First and foremost: Picking the right partner. Before rushing to join forces, companies should take a step back and ask, ‘Are we right for each other?’

“Managers shouldn’t assume that the partnership will be beneficial based on a loose understanding of the other firm’s goals and experience,” Rothaermel says.

Potential alliance partners should be evaluated based on whether they contribute strategic value and complement the firm’s existing portfolio of partnerships, write the researchers.

Rothaermel and coauthor Ha Hoang, a professor of management at ESSEC Business School in France, highlight partnerships Tesla Motors Inc. forged with automakers Daimler AG and Toyota Motor Corp. to help bring its electric cars to market. While Daimler helped Tesla with a cash investment and engineering expertise, Toyota provided the electric carmaker with access to an automobile manufacturing plant. More recently, Tesla added a partnership with Panasonic to their portfolio to build the Gigafactory to produce lithium-ion batteries.

When negotiating the terms of a new partnership, larger companies would be wise not to rush to leverage their size to achieve an unfair deal for the smaller company.

“Negotiators who focus on capturing the lion’s share of the potential value at the expense of their partner run the risk of undermining the alliance and seeing little in actual gains,” the researchers write.
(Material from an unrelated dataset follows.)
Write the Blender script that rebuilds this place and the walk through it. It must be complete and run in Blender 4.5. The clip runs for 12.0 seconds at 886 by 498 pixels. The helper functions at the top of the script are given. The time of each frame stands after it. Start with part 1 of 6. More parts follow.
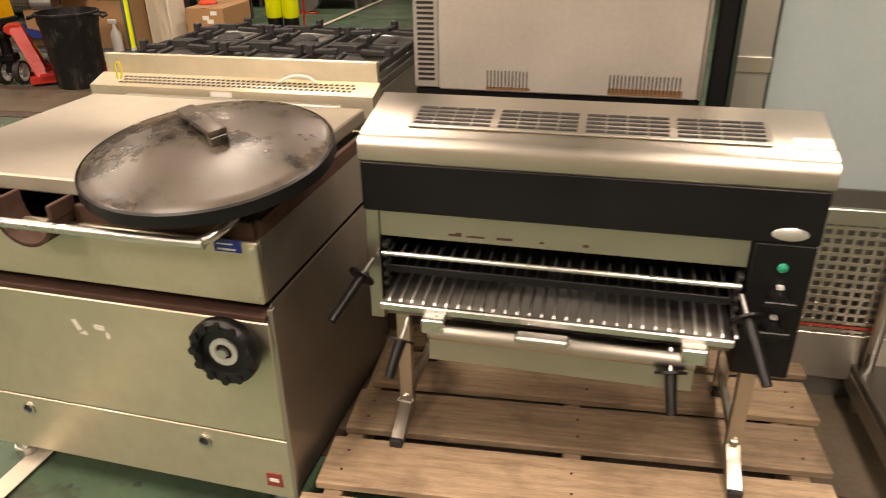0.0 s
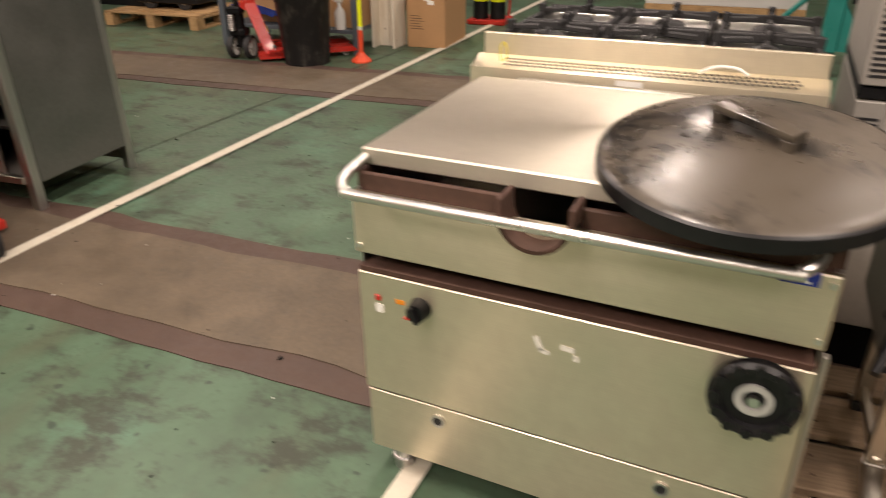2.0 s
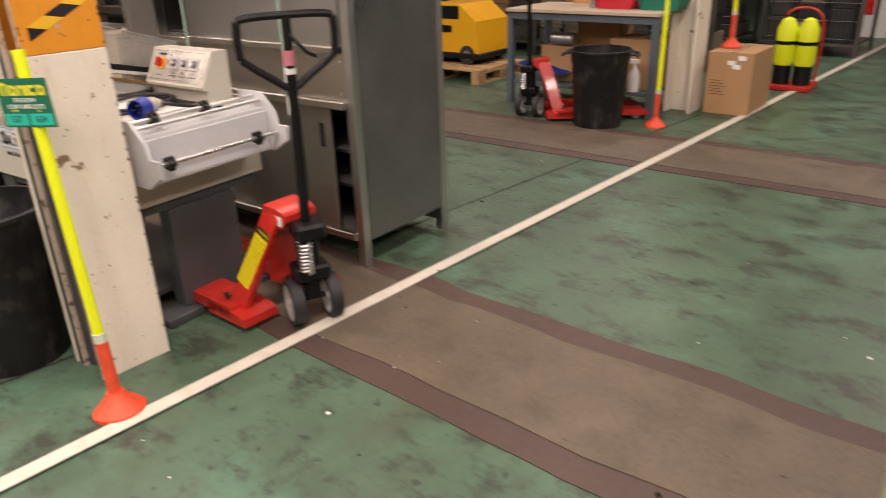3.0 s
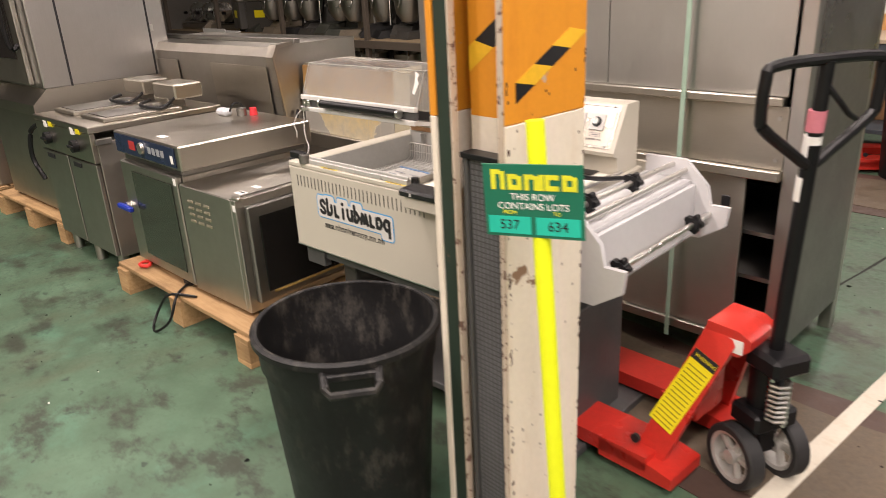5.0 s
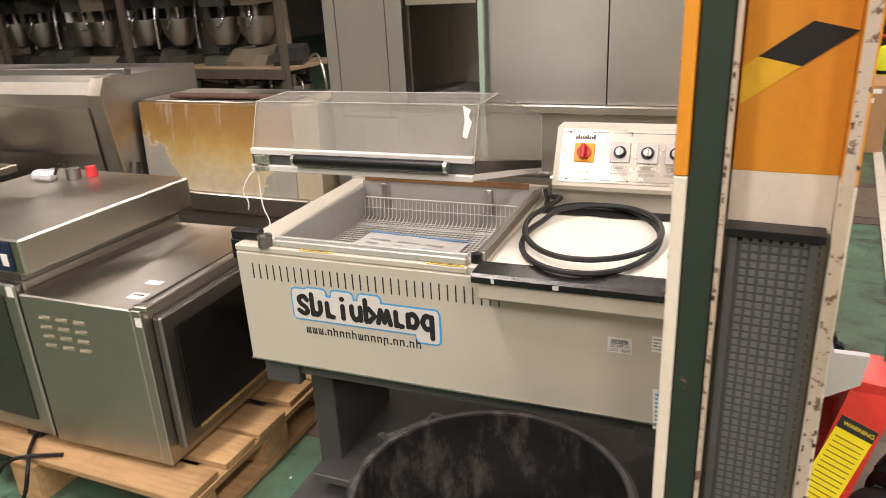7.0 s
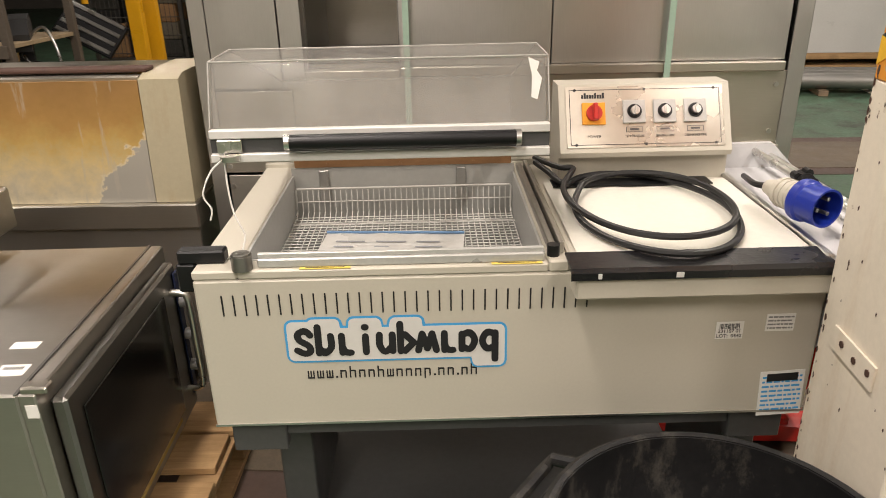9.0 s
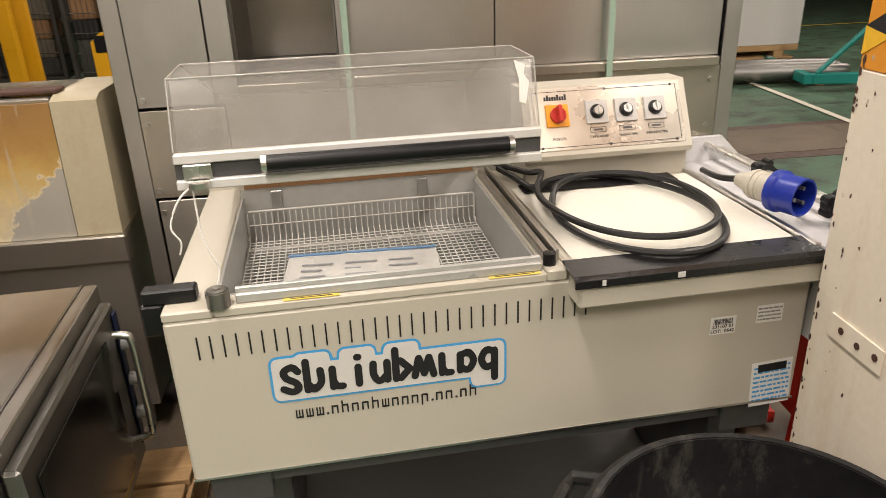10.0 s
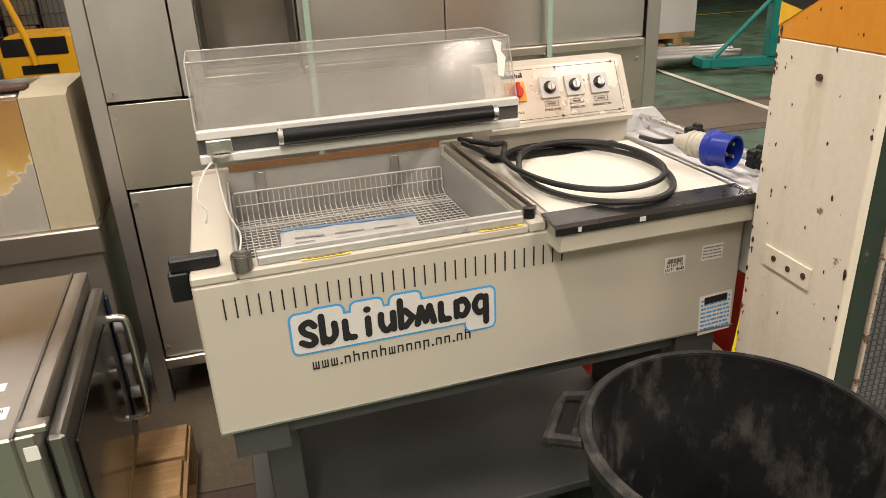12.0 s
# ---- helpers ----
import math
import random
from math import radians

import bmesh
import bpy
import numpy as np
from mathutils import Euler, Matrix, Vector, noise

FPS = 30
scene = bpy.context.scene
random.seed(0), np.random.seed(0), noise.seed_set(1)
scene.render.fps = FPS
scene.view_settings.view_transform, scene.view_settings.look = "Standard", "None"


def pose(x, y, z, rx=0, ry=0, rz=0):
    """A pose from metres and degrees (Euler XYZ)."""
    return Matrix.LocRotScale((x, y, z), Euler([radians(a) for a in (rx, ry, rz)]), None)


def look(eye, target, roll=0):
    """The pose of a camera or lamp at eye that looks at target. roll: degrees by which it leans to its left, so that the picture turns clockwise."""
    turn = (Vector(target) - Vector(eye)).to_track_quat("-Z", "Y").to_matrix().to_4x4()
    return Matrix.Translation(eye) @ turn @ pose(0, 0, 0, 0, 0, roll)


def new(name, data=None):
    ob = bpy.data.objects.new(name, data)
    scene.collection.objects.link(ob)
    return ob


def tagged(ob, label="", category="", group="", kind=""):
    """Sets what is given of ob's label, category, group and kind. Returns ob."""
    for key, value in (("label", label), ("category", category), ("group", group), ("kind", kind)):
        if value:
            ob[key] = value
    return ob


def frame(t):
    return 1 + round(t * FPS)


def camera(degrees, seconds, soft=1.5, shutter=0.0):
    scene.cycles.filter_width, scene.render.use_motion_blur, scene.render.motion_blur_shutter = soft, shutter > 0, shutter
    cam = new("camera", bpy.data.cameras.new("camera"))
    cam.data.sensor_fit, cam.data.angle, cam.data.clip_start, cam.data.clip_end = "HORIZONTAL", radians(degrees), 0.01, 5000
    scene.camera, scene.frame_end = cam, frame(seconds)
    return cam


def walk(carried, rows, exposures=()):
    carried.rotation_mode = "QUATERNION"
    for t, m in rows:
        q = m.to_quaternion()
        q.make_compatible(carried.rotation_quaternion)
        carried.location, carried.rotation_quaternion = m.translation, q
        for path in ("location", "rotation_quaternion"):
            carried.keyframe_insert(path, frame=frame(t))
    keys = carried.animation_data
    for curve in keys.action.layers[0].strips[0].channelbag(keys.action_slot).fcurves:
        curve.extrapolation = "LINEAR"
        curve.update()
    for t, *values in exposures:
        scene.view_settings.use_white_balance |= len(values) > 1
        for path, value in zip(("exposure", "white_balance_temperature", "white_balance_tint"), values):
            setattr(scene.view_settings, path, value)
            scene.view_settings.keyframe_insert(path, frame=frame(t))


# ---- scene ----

Other steps are also essential, such as ensuring all partners stay on the same page operationally in a bid to head off potential problems. Another crucial part of the process: knowing when and how to call it quits.

“One executive we interviewed admitted that the lack of an exit plan left his company at a loss for what to do when a larger partner terminated their four-year partnership,” the professors write.

And finally, diversify. Just like an investment portfolio, rather than relying on one key partnership, build alliances with multiple firms to lessen the impact if one partner jumps ship.